Benny The Butcher & Fuego Base Keep It Cold on “The Fighting Irish”

 


Benny The Butcher and Fuego Base are still moving through the Ashes In The Safe run, and “The Fighting Irish” keeps the whole thing in that cold BSF pocket. The track comes from the A.I.T.S. film, directed by THIRDEYERAZ, and sits on the Ashes In The Safe project, which dropped on April 22, 2026 with nine tracks and a runtime of around 25 minutes.

This is not rap built for polish. It is tight, direct and grimy in the way Benny’s best work usually is. No wasted movement, no hook doing too much, no attempt to make the room brighter than it is. “The Fighting Irish” sits in a lane where the drums feel heavy, the loop feels tense and the delivery does most of the talking.

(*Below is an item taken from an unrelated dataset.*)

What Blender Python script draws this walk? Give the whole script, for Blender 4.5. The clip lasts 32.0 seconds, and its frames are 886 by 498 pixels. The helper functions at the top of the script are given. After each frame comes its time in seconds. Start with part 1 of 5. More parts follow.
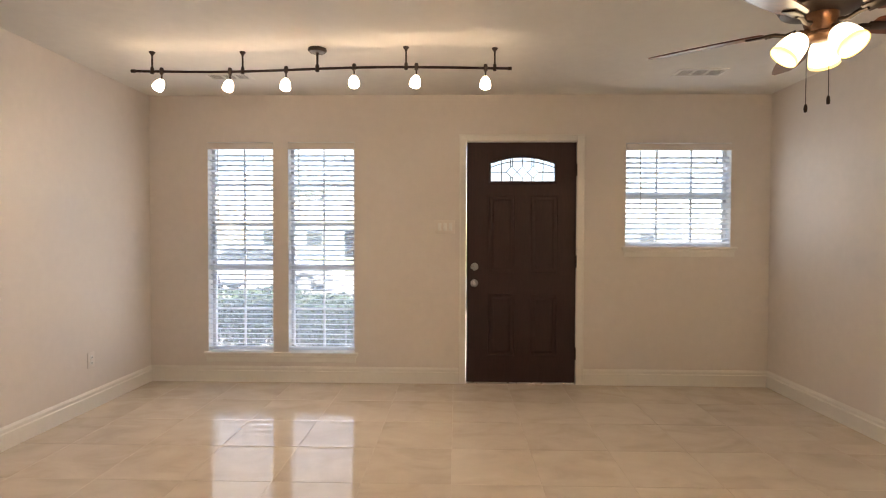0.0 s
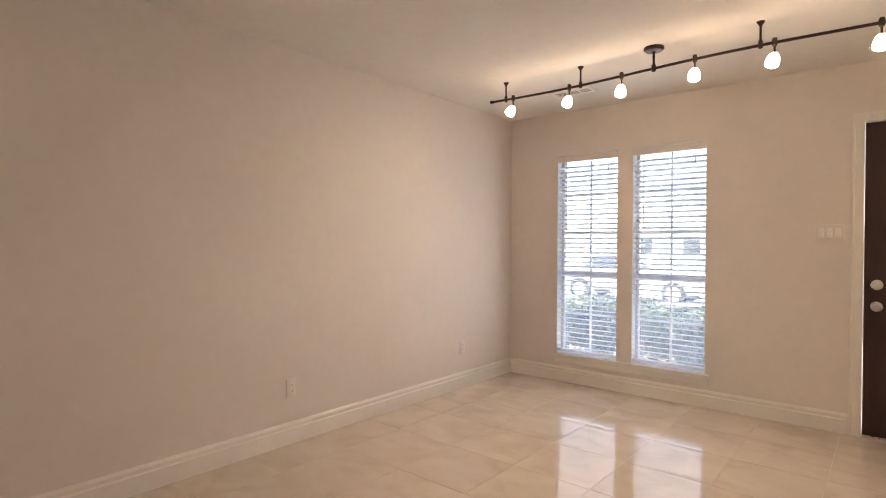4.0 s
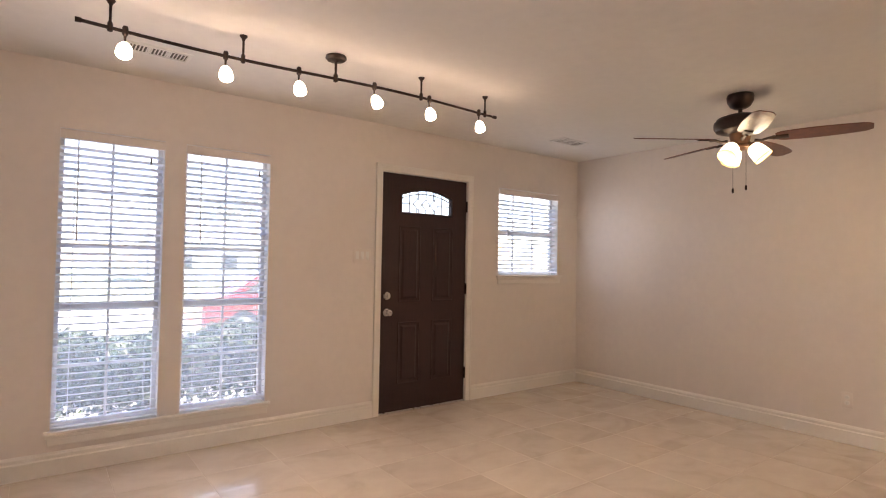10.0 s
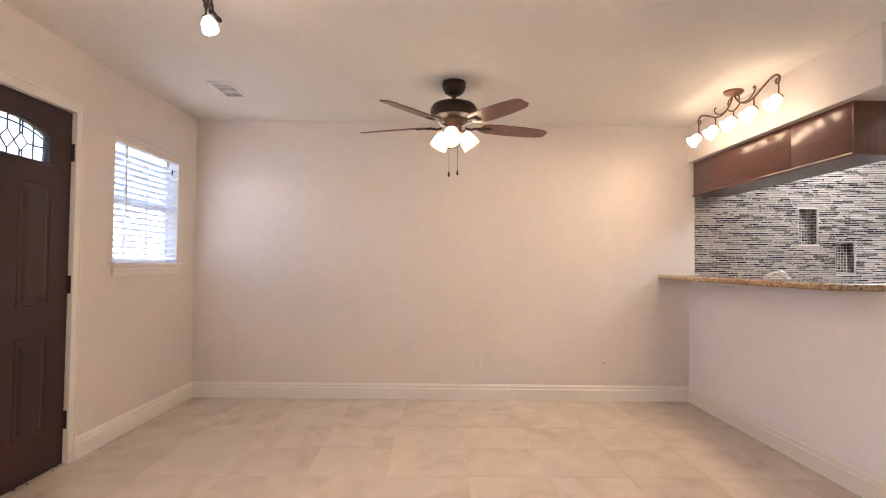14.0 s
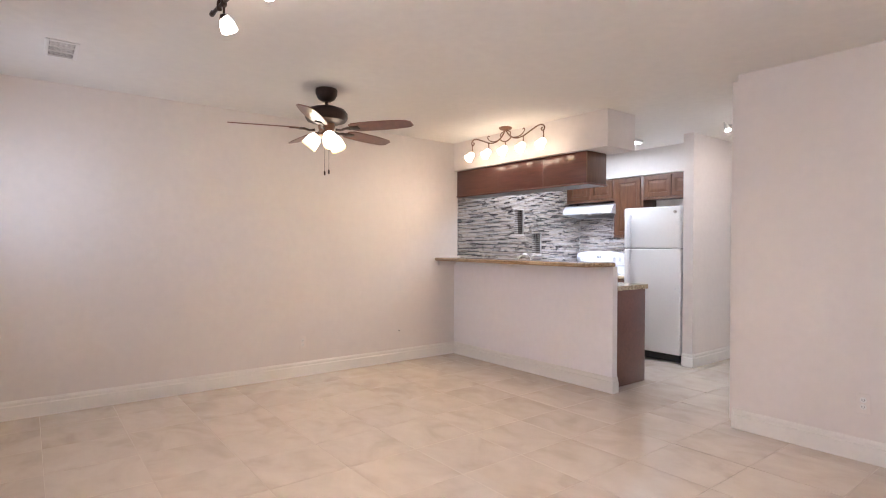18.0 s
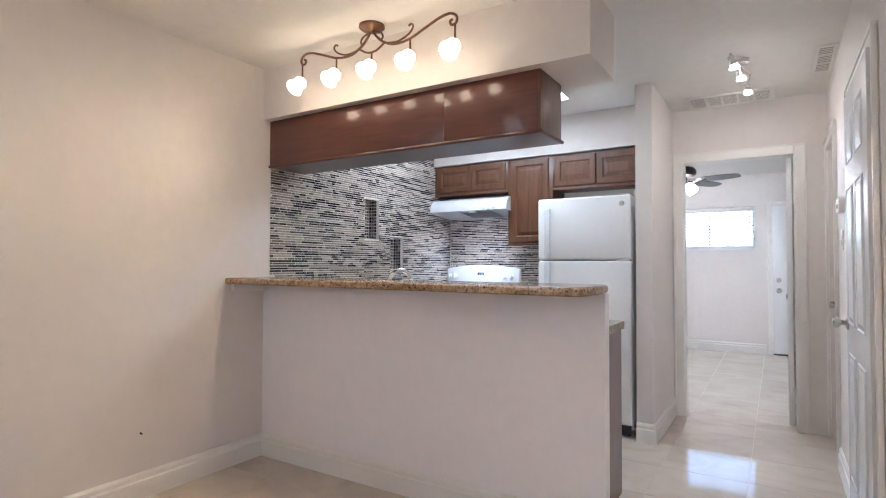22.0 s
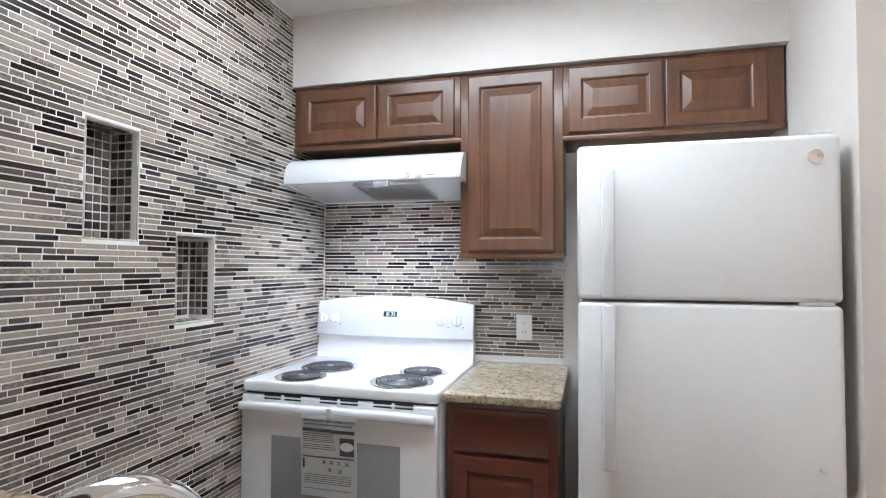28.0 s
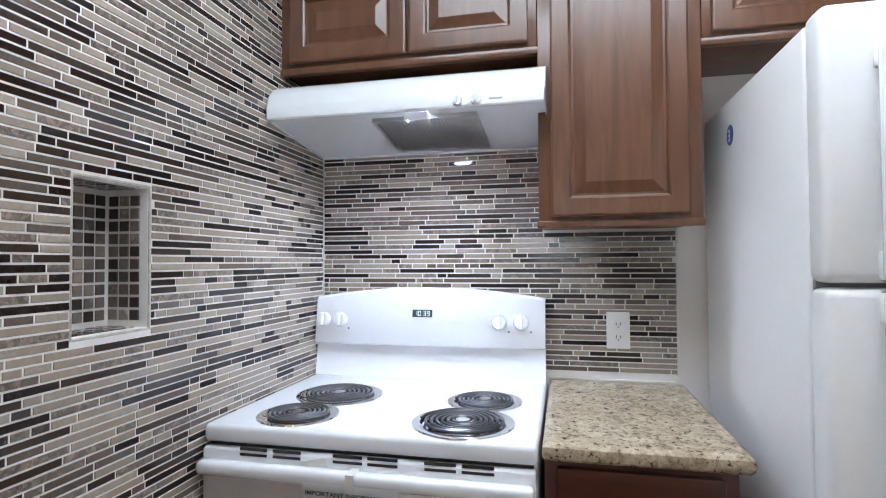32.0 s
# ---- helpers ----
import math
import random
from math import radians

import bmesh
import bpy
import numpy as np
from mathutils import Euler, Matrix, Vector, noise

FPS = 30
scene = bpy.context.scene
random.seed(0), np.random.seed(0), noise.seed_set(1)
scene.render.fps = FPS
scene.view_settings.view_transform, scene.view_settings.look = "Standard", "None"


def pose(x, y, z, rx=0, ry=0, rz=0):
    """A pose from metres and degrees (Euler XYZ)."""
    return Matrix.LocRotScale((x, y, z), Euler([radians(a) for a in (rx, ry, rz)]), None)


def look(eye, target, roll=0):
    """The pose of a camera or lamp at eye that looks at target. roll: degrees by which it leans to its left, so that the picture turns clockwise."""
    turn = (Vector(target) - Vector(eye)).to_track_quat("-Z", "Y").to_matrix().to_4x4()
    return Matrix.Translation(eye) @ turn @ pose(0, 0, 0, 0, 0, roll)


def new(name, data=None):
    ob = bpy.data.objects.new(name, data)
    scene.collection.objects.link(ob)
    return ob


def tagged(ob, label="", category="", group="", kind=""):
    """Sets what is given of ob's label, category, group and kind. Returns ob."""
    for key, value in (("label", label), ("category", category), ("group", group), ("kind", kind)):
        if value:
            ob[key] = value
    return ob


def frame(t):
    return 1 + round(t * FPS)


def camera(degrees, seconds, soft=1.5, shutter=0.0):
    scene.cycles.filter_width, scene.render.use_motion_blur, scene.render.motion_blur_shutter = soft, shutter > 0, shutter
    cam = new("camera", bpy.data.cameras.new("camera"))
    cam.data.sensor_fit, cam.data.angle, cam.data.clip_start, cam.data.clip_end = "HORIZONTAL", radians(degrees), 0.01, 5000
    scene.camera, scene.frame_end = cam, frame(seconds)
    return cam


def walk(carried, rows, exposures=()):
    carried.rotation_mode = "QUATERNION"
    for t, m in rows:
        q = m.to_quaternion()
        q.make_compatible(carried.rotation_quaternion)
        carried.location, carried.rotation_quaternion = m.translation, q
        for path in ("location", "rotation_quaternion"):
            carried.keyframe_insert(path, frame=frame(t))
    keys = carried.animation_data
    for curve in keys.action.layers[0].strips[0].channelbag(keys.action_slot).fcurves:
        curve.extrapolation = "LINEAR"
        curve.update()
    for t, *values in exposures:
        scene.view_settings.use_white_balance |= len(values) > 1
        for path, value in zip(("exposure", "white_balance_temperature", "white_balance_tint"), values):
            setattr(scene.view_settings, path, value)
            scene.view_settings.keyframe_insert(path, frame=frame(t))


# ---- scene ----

Fuego Base sounds comfortable next to Benny here. That matters, because Benny does not leave much empty space when he steps on a record. His voice has that veteran weight, the kind of calm pressure that makes every line feel like it has already been tested outside. Fuego does not get swallowed by it. He brings his own tone, his own pace and his own street-level detail into the frame.

The video adds to that atmosphere. Since the track is pulled from the A.I.T.S. film, it plays more like another piece of the larger BSF world than a standalone clip. The visuals keep the same energy as the record: dim, sharp, controlled. Everything feels connected to the larger Ashes In The Safe rollout, which has been pushed as both a collaborative project and short film from Benny, Fuego Base and Black Soprano Family.

What works best about “The Fighting Irish” is the restraint. It does not try to reinvent Benny’s sound. It doubles down on what fits: hard drums, cold loops, street writing and that cinematic BSF pressure. At 2:40, the track gets in, makes its point and leaves before anything gets soft.

For listeners who still want East Coast rap to sound like concrete, corners and consequence, this one does the job.